Meta Tags, RegExpression

Printable View

Dec 1st, 2004, 03:04 PM
DTD33inc

Meta Tags, RegExpression

I was wondering if anyone knew a regular expression to pull out the contents= part of a meta tag from a given website?
Dec 1st, 2004, 06:21 PM
CornedBee

'/<meta\w+([^=]+)="([^"]*)"\w+content="([^"]*)"\w*/?>/'
This regular caption will catch every meta tag where the content is after the definition attribute. It stores 'http-equiv' or 'name' in $1, the content of that attribute in $2 and the content of the content attribute in $3. Should be simple to reverse to catch the other metas too.
Dec 1st, 2004, 07:50 PM
visualAd

Quote:

Originally posted by CornedBee
'/<meta\w+([^=]+)="([^"]*)"\w+content="([^"]*)"\w*/?>/'

Impressive stuff :thumb:

I needed to do something similar a month ago. Pull all the llinks inside anchor tags from a site. It was nice and easy to construct a regular expression based on vaid well formed XHTML but the truth is many sites out there don't use it. So I had to create a massive regular expression whoule would match all kinds of possiblilties.

e.g all these are valid HTML 4:

Code:

<meta http-equiv="Refresh" content="5" /> <META http-equiv='Refresh' content=5 > <meTa HTTP-equiv=Refresh coNtent=5 > <meta content="5" http-equiv=Refresh>
Dec 1st, 2004, 11:00 PM
DTD33inc

in php you could of just put i after the final / and it would take care of the case stuff. As for the ' and " dont know.
Dec 2nd, 2004, 02:52 AM
CornedBee

DTD and visualAd are right, here's a new version. There was also an error in this.
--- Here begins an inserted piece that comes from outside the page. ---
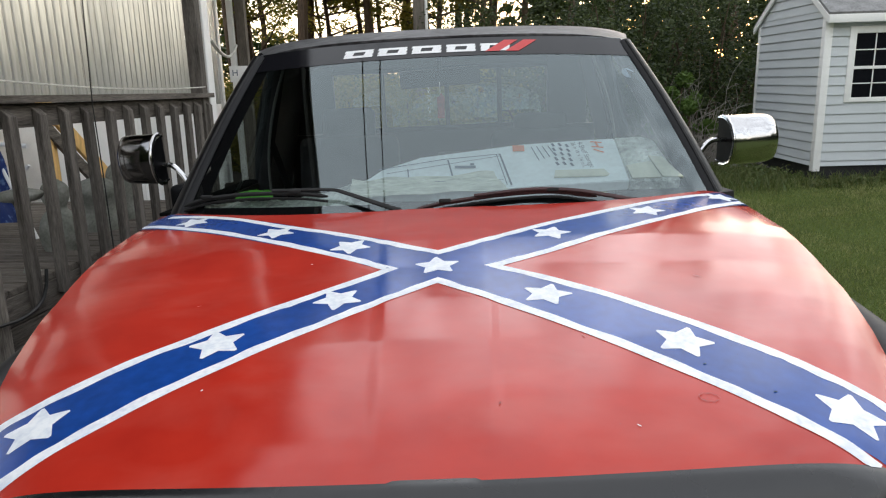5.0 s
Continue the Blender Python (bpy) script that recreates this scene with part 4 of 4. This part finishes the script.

Watch out for board-removed double backslashes. Going through them, their count is 2, 1, 2, 2, 1, 2, 2.
It seems the single backslashes before the single quote signs were removed.

Code:

'|<meta\\s+([^=]+)=(["\'])(.*?)\\2)\\s+content=(["\'])([^"]*)\\4\\s*/?>|is'

Should capture pretty much everything now, with $1 being 'http-equiv' or 'name', $3 its value and $5 the content.